The Mystery of Rising Temperatures When Heating is Turned Off

[Wasif Shah]

When a heating experiment for example when measuring the specific heat capacity of an aluminum block, why is it practical to turn the heater off and wait for the highest temperature reading on the thermometer and take that reading.
Why does the reading even rise when the heater is turned off? Shouldnt it directly start falling as soon as the heater is turned off?

 

[Electric to be]

I am assuming this is likely so that the block reaches thermal equilibrium with itself (not it's surroundings). In other words, so any temperature gradients throughout the material diffuse and the temperature becomes roughly constant throughout as that is what you're really hoping to measure.

This equation models how temperature spreads:
https://en.wikipedia.org/wiki/Heat_equation

 

[ZapperZ]

When a heating experiment for example when measuring the specific heat capacity of an aluminum block, why is it practical to turn the heater off and wait for the highest temperature reading on the thermometer and take that reading.
Why does the reading even rise when the heater is turned off? Shouldnt it directly start falling as soon as the heater is turned off?

How are you heating the block?

One typically heat the block from the OUTSIDE. So there is a temperature gradient between the outside of the block and the center. So the whole block is not at the same temperature. The temperature on the surface is higher than the center.

After the heat is turned off, while the surface temperature may start to drop, the inside will still continue to rise because it is still at a lower temperature than the surface. That is why if you take the temperature of the middle of the block, it will continue to rise.

This, btw, is directly applicable to culinary science. It is why if one is roasting something in the oven, and one wants to aim at a particular internal temperature, one often stops cooking when the temperature is about 5 degrees F below that target temperature. This is because even after the roast (turkey, chicken, etc.) is taken out of the oven, the temperature of the center will continue to rise.

Zz.

 

[Wasif Shah]

Yeah i am taking the temperature from the middle. Two holes were drilled into the aluminum block, in one hole thermometer was placed, in the other my heater was placed. The whole aluminum block was lagged to reduce heat losses. (I didnt actually experiment that but my physics notes say so). And the temperature after the heater was turned off increases for a while and then starts to decrease. So I suppose it is because heaters heating rod may be at a high temperature than the block and hence it radiates heat to the block even after the heater is turned off.

 

[russ_watters]

I am assuming this is likely so that the block reaches thermal equilibrium with itself (not it's surroundings). In other words, so any temperature gradients throughout the material diffuse and the temperature becomes roughly constant throughout as that is what you're really hoping to measure.
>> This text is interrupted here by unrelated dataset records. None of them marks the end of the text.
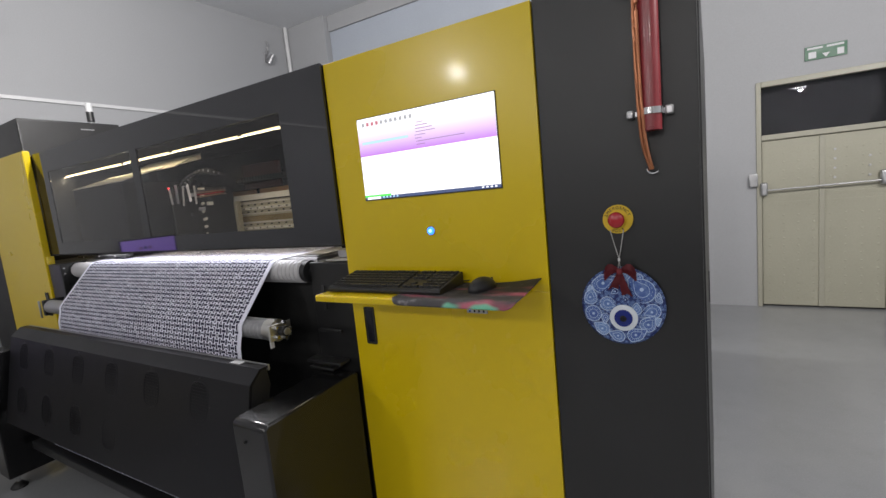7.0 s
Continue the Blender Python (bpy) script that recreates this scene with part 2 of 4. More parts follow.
LEGPAINT = surface("black_gloss_paint", (0.010, 0.010, 0.011), 0.24, vary=0.2, big=2.0, fine=500, bump=0.03, rough_vary=0.05)
# only for the fan openings: their inner shade put into a colour
OPENING_SHADE = surface("dark_opening_shade", (0.0055, 0.0055, 0.007), 0.45, specular=0.18, vary=0.2, big=3.0, fine=300, bump=0.03)
RUBBER = surface("black_rubber", (0.012, 0.012, 0.012), 0.6, vary=0.2, big=10, fine=300, bump=0.08)
PLASTIC = surface("black_key_plastic", (0.016, 0.016, 0.017), 0.42, vary=0.2, big=30, fine=500, bump=0.05)
RED = surface("red_plastic", (0.40, 0.02, 0.028), 0.25, vary=0.1, big=20, fine=300, bump=0.0)
RED_TUBE = surface("red_anodised_tube", (0.24, 0.028, 0.035), 0.33, vary=0.15, big=6, fine=150, bump=0.03, coat=0.2)
COPPER = surface("copper_wire", (0.50, 0.20, 0.10), 0.4, metal=0.6, vary=0.2, big=20, fine=200, bump=0.03)
LABEL_YELLOW = surface("yellow_label", (0.72, 0.48, 0.02), 0.45, vary=0.08, big=20, fine=300, bump=0.0)
BLUE_PLATE = plate_ground("dark_blue_glaze")
DROP = drop_glaze("blue_drop_glaze")
PALE_LINE = surface("pale_blue_slip", (0.50, 0.62, 0.80), 0.35, vary=0.12, big=60, fine=500, bump=0.0)
EYE_WHITE = surface("white_glaze", (0.70, 0.75, 0.80), 0.2, vary=0.06, big=30, fine=300, bump=0.0)
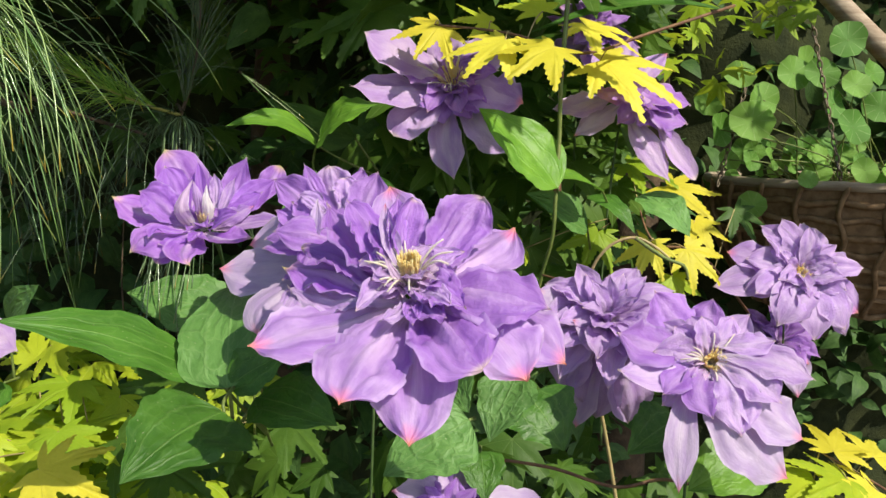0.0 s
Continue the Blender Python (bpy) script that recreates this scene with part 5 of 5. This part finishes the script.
P3.needles(5, 0.20, 0.36, 0.22, 58, 0.90, 1.0, 0.8, 0.2, NEEDLE_SHADED, bias=(0.15, -0.45, -0.05), thick=0.00046)
P3.tassel(12, N, (-0.238, 0.735, 0.945), (-0.255, 0.715, 0.865), 48, NEEDLE_SHADED, 0.00045)
P3.needles(3, 0.15, 0.22, 0.09, 55, 0.94, 1.0, 0.9, 0.2, NEEDLE_SHADED, bias=(-0.5, 0.2, 0), thick=0.0004)
P7 = PineShoot("young green pine shoot", [N, N + Vector((-0.030, -0.022, 0.010)), N + Vector((-0.060, -0.045, 0.025)), N + Vector((-0.095, -0.065, 0.042))], 0.0016, SHOOT)
P7.needles(34, 0.055, 0.02, 0.10, 46, 0.18, 1.0, 0.30, 1.0, NEEDLE_YOUNG, bias=(0, 0, 0.25), each=4, thick=0.00042)
P7.needles(34, 0.036, 0.05, 0.16, 49, 0.40, 1.0, 0.8, 0.7, NEEDLE_YOUNG, each=4, thick=0.00040)
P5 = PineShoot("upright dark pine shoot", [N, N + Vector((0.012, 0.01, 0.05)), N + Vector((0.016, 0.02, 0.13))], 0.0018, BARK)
P5.needles(24, 0.09, 0.05, 0.13, 47, 0.1, 1.0, 0.35, 1.0, NEEDLE_SHADED, each=4, thick=0.00043)

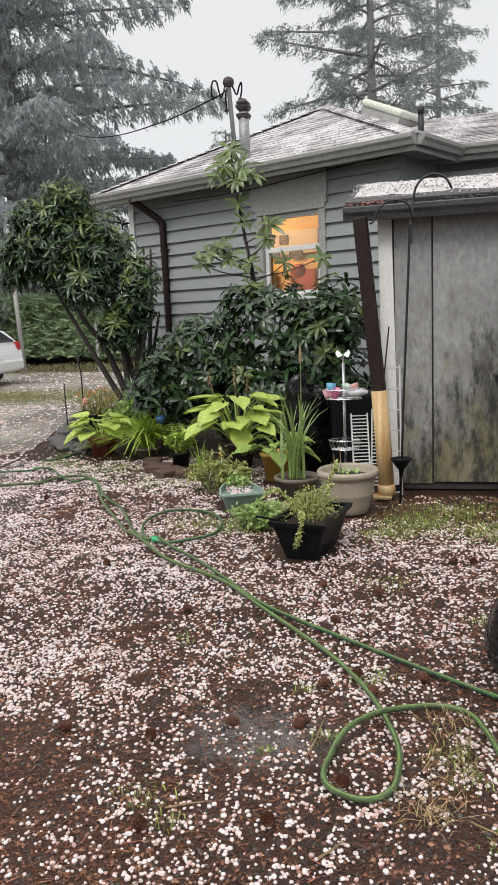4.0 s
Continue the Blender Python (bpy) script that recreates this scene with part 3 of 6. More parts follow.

Agreed. And I would go further to say that I don't like picking the peak in the test procedure because the peak is not necessarily when uniformity is reached -- that may (probably does) happen later. That can be identified by when the temperature curve establishes its expected shape.

 

[sophiecentaur]

When a heating experiment for example when measuring the specific heat capacity of an aluminum block, why is it practical to turn the heater off and wait for the highest temperature reading on the thermometer and take that reading.
Why does the reading even rise when the heater is turned off? Shouldnt it directly start falling as soon as the heater is turned off?

You have chosen a very suitable metal for measuring specific heat capacity. It is a very good conductor, which means that temperatures will tend to be 'fairly even' throughout it.
Heat experiments have gone a bit out of fashion since I did my A levels You guys get told about fundamental particles and Cosmology so we had more time for the basics. (I assume you are not as old as me!) You will not have had endless weeks of Callender and Barnes apparatus, Searle's Bar and Lee's Disc. Those, and other apparatus, were designed to measure conductivity and SHC in such a way that the errors are minimised.

Picking the peak in temperature (in the right place) is clearly one way to avoid the basic problem of conductivity. Using two thermometers - one near the heater and one near the outside, would at least tell you something about how good your answer will be. With an electric heater mounted inside, the inside thermometer would go to a higher temperature than its final - just as the outside one will take time to 'get there. More measurement locations would be even better. Also, of course, you need very good insulation and a to measure the energy input accurately (measuring the right V and I, for instance).